• Written problem
Leave out the pictures; transcribe all else exactly.

══ Recorded data

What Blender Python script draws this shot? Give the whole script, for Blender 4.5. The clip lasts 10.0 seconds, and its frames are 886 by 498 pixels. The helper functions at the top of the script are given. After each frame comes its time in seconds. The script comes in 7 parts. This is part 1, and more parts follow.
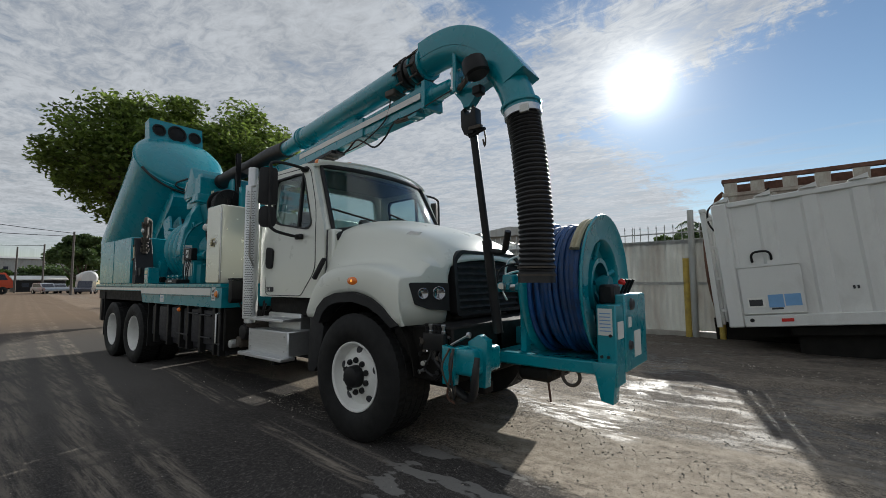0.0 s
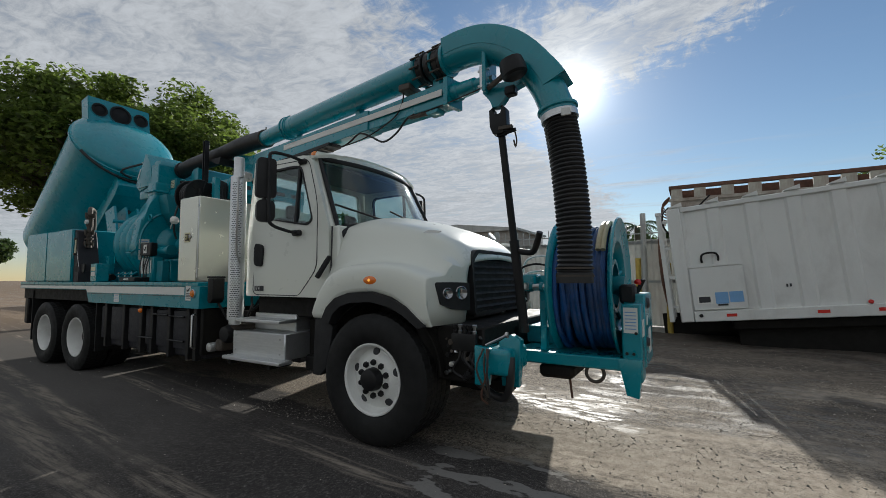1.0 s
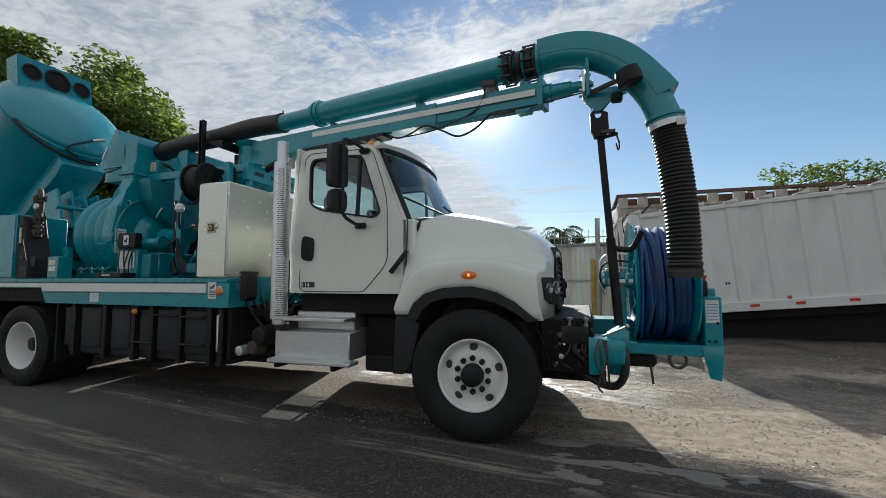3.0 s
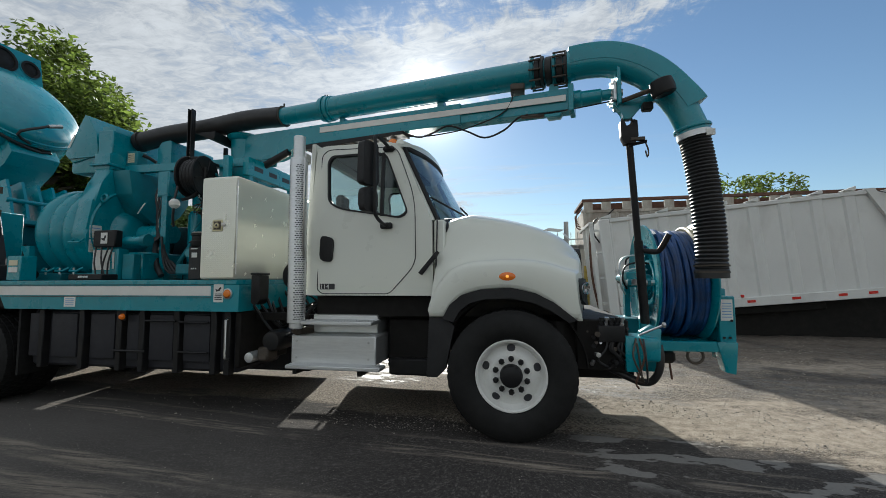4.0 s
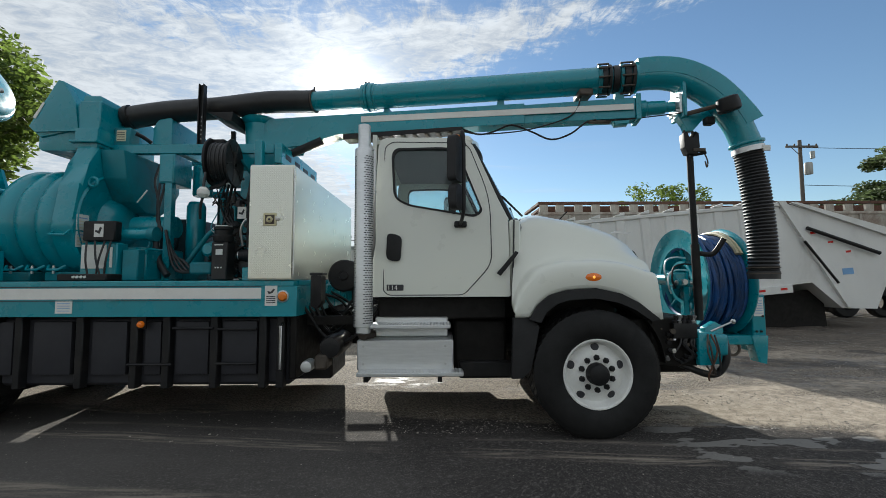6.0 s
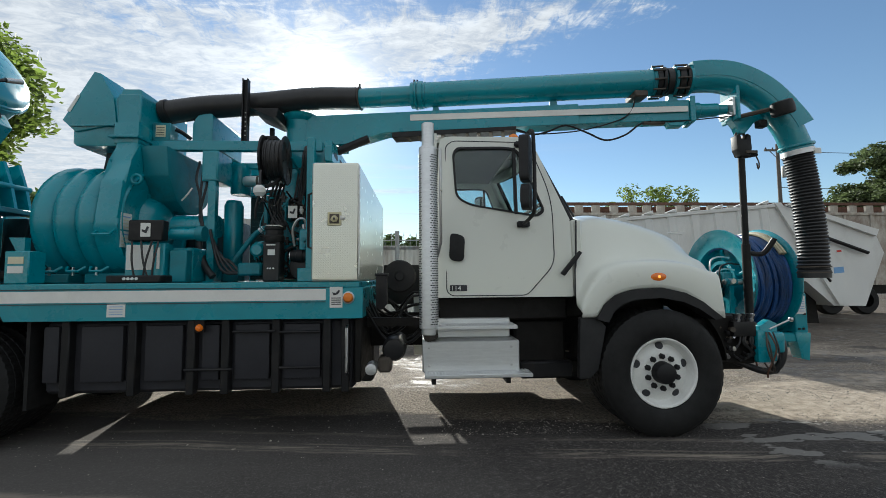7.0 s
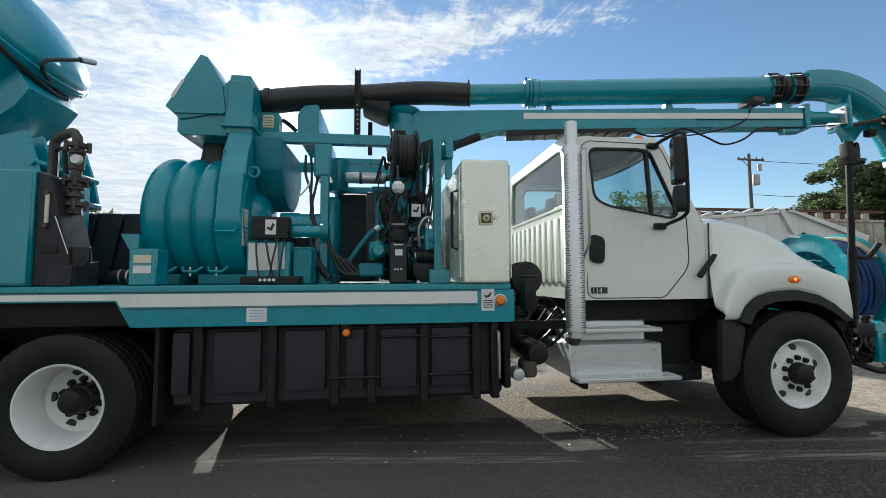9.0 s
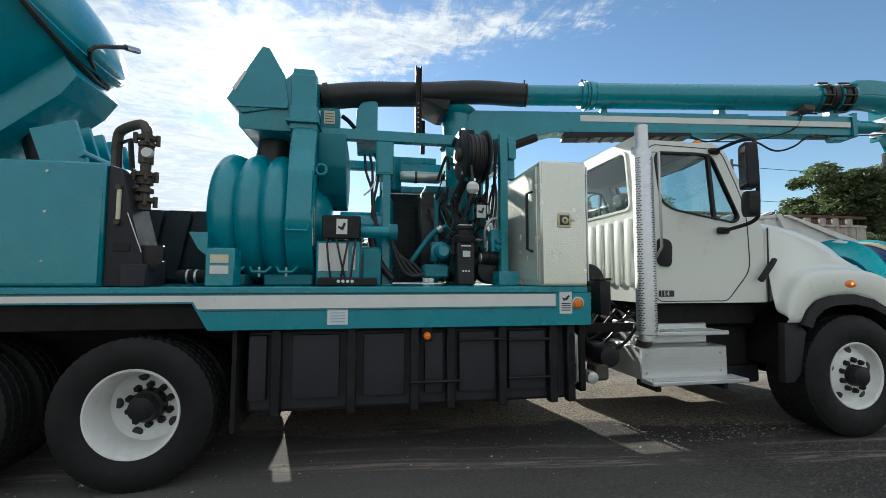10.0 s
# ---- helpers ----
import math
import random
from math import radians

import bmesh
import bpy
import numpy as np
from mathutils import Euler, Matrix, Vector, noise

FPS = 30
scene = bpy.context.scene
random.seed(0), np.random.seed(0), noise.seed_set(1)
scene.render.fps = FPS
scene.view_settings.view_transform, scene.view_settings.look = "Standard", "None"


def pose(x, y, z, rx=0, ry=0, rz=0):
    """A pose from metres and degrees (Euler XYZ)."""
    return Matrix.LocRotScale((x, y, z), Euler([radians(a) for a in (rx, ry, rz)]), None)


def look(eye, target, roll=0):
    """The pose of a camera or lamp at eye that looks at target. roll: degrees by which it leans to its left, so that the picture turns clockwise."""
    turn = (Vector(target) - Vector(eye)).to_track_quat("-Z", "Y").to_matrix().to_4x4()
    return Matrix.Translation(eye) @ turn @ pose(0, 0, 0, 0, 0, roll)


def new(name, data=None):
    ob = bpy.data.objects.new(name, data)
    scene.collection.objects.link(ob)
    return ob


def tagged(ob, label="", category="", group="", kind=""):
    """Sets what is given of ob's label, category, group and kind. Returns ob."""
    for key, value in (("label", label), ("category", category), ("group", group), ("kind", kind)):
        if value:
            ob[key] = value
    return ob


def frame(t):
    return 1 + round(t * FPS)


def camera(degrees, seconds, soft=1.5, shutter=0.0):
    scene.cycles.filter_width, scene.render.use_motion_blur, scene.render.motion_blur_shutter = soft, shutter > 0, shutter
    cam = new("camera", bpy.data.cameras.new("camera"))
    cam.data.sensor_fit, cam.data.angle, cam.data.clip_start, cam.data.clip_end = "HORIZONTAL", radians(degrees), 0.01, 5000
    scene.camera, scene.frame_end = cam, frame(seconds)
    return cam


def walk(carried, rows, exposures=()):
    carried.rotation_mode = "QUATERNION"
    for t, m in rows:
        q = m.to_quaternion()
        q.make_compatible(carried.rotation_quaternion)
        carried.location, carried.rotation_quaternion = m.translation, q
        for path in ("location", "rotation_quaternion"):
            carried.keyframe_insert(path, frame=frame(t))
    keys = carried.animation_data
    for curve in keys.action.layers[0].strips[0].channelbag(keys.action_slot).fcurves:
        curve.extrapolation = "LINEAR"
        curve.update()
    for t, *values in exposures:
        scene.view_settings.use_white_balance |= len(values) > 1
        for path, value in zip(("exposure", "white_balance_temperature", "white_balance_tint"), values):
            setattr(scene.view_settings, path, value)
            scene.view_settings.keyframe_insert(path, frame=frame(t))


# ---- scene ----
cam = camera(92.4, 10.0, 0.85)
METRES, EYE, TURN = 7.968, 1.413, 38.5
ROWS = [
    (0.0, 0.0, 0.0, 0.0, 0.03, 4.37, 0.4),
    (0.5, -0.0452, 0.0078, 0.0035, -4.22, 4.15, 0.54),
    (1.0, -0.0908, 0.0115, 0.0034, -8.12, 3.92, 0.26),
    (1.5, -0.1383, 0.0271, -0.0005, -11.76, 3.72, -0.14),
    (2.0, -0.1885, 0.0391, 0.0018, -14.76, 3.72, -0.29),
    (2.5, -0.2416, 0.0428, 0.0017, -17.4, 3.73, -0.19),
    (3.0, -0.2916, 0.0624, -0.0023, -20.18, 3.99, 0.09),
    (4.5, -0.4217, 0.1331, -0.002, -31.13, 4.08, 0.14),
    (5.0, -0.4585, 0.1647, 0.0006, -34.55, 3.95, 0.09),
    (5.5, -0.4987, 0.1906, 0.0013, -36.98, 3.85, 0.14),
    (7.0, -0.6089, 0.2898, 0.0024, -41.52, 3.86, 0.48),
    (7.5, -0.6413, 0.3238, -0.0, -42.83, 3.93, 0.56),
    (8.0, -0.6712, 0.3642, 0.004, -43.98, 3.91, 0.59),
    (8.5, -0.7077, 0.4009, 0.0042, -44.88, 3.98, 0.51),
    (9.0, -0.7426, 0.4398, 0.0043, -46.03, 4.01, 0.3),
    (9.5, -0.768, 0.4832, 0.0084, -47.31, 3.96, 0.08),
    (10.0, -0.8066, 0.5197, 0.0072, -48.72, 3.94, -0.11),
]
EXPOSURES = [(0, -0.08, 6100, 8), (1.0, -0.09, 6100, 8), (1.5, 0.05, 6100, 8), (2.0, 0.08, 6090, 7), (2.5, 0.13, 6080, 7), (4.5, 0.24, 6050, 6), (7, 0.50, 6030, 6), (10, 0.66, 5980, 5)]
walk(cam, [(t, pose(3.061, -2.549, EYE, 0, 0, TURN) @ pose(METRES * x, METRES * y, METRES * z, 90 + pitch, roll, yaw)) for t, x, y, z, yaw, pitch, roll in ROWS], EXPOSURES)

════

• Task answer
What Blender Python script draws this shot? Give the whole script, for Blender 4.5. The clip lasts 10.0 seconds, and its frames are 886 by 498 pixels. The helper functions at the top of the script are given. After each frame comes its time in seconds. The script comes in 7 parts. This is part 1, and more parts follow.
0.0 s
1.0 s
3.0 s
4.0 s
6.0 s
7.0 s
9.0 s
10.0 s
# ---- helpers ----
import math
import random
from math import radians

import bmesh
import bpy
import numpy as np
from mathutils import Euler, Matrix, Vector, noise

FPS = 30
scene = bpy.context.scene
random.seed(0), np.random.seed(0), noise.seed_set(1)
scene.render.fps = FPS
scene.view_settings.view_transform, scene.view_settings.look = "Standard", "None"


def pose(x, y, z, rx=0, ry=0, rz=0):
    """A pose from metres and degrees (Euler XYZ)."""
    return Matrix.LocRotScale((x, y, z), Euler([radians(a) for a in (rx, ry, rz)]), None)


def look(eye, target, roll=0):
    """The pose of a camera or lamp at eye that looks at target. roll: degrees by which it leans to its left, so that the picture turns clockwise."""
    turn = (Vector(target) - Vector(eye)).to_track_quat("-Z", "Y").to_matrix().to_4x4()
    return Matrix.Translation(eye) @ turn @ pose(0, 0, 0, 0, 0, roll)


def new(name, data=None):
    ob = bpy.data.objects.new(name, data)
    scene.collection.objects.link(ob)
    return ob


def tagged(ob, label="", category="", group="", kind=""):
    """Sets what is given of ob's label, category, group and kind. Returns ob."""
    for key, value in (("label", label), ("category", category), ("group", group), ("kind", kind)):
        if value:
            ob[key] = value
    return ob


def frame(t):
    return 1 + round(t * FPS)


def camera(degrees, seconds, soft=1.5, shutter=0.0):
    scene.cycles.filter_width, scene.render.use_motion_blur, scene.render.motion_blur_shutter = soft, shutter > 0, shutter
    cam = new("camera", bpy.data.cameras.new("camera"))
    cam.data.sensor_fit, cam.data.angle, cam.data.clip_start, cam.data.clip_end = "HORIZONTAL", radians(degrees), 0.01, 5000
    scene.camera, scene.frame_end = cam, frame(seconds)
    return cam


def walk(carried, rows, exposures=()):
    carried.rotation_mode = "QUATERNION"
    for t, m in rows:
        q = m.to_quaternion()
        q.make_compatible(carried.rotation_quaternion)
        carried.location, carried.rotation_quaternion = m.translation, q
        for path in ("location", "rotation_quaternion"):
            carried.keyframe_insert(path, frame=frame(t))
    keys = carried.animation_data
    for curve in keys.action.layers[0].strips[0].channelbag(keys.action_slot).fcurves:
        curve.extrapolation = "LINEAR"
        curve.update()
    for t, *values in exposures:
        scene.view_settings.use_white_balance |= len(values) > 1
        for path, value in zip(("exposure", "white_balance_temperature", "white_balance_tint"), values):
            setattr(scene.view_settings, path, value)
            scene.view_settings.keyframe_insert(path, frame=frame(t))


# ---- scene ----
cam = camera(92.4, 10.0, 0.85)
METRES, EYE, TURN = 7.968, 1.413, 38.5
ROWS = [
    (0.0, 0.0, 0.0, 0.0, 0.03, 4.37, 0.4),
    (0.5, -0.0452, 0.0078, 0.0035, -4.22, 4.15, 0.54),
    (1.0, -0.0908, 0.0115, 0.0034, -8.12, 3.92, 0.26),
    (1.5, -0.1383, 0.0271, -0.0005, -11.76, 3.72, -0.14),
    (2.0, -0.1885, 0.0391, 0.0018, -14.76, 3.72, -0.29),
    (2.5, -0.2416, 0.0428, 0.0017, -17.4, 3.73, -0.19),
    (3.0, -0.2916, 0.0624, -0.0023, -20.18, 3.99, 0.09),
    (4.5, -0.4217, 0.1331, -0.002, -31.13, 4.08, 0.14),
    (5.0, -0.4585, 0.1647, 0.0006, -34.55, 3.95, 0.09),
    (5.5, -0.4987, 0.1906, 0.0013, -36.98, 3.85, 0.14),
    (7.0, -0.6089, 0.2898, 0.0024, -41.52, 3.86, 0.48),
    (7.5, -0.6413, 0.3238, -0.0, -42.83, 3.93, 0.56),
    (8.0, -0.6712, 0.3642, 0.004, -43.98, 3.91, 0.59),
    (8.5, -0.7077, 0.4009, 0.0042, -44.88, 3.98, 0.51),
    (9.0, -0.7426, 0.4398, 0.0043, -46.03, 4.01, 0.3),
    (9.5, -0.768, 0.4832, 0.0084, -47.31, 3.96, 0.08),
    (10.0, -0.8066, 0.5197, 0.0072, -48.72, 3.94, -0.11),
]
EXPOSURES = [(0, -0.08, 6100, 8), (1.0, -0.09, 6100, 8), (1.5, 0.05, 6100, 8), (2.0, 0.08, 6090, 7), (2.5, 0.13, 6080, 7), (4.5, 0.24, 6050, 6), (7, 0.50, 6030, 6), (10, 0.66, 5980, 5)]
walk(cam, [(t, pose(3.061, -2.549, EYE, 0, 0, TURN) @ pose(METRES * x, METRES * y, METRES * z, 90 + pitch, roll, yaw)) for t, x, y, z, yaw, pitch, roll in ROWS], EXPOSURES)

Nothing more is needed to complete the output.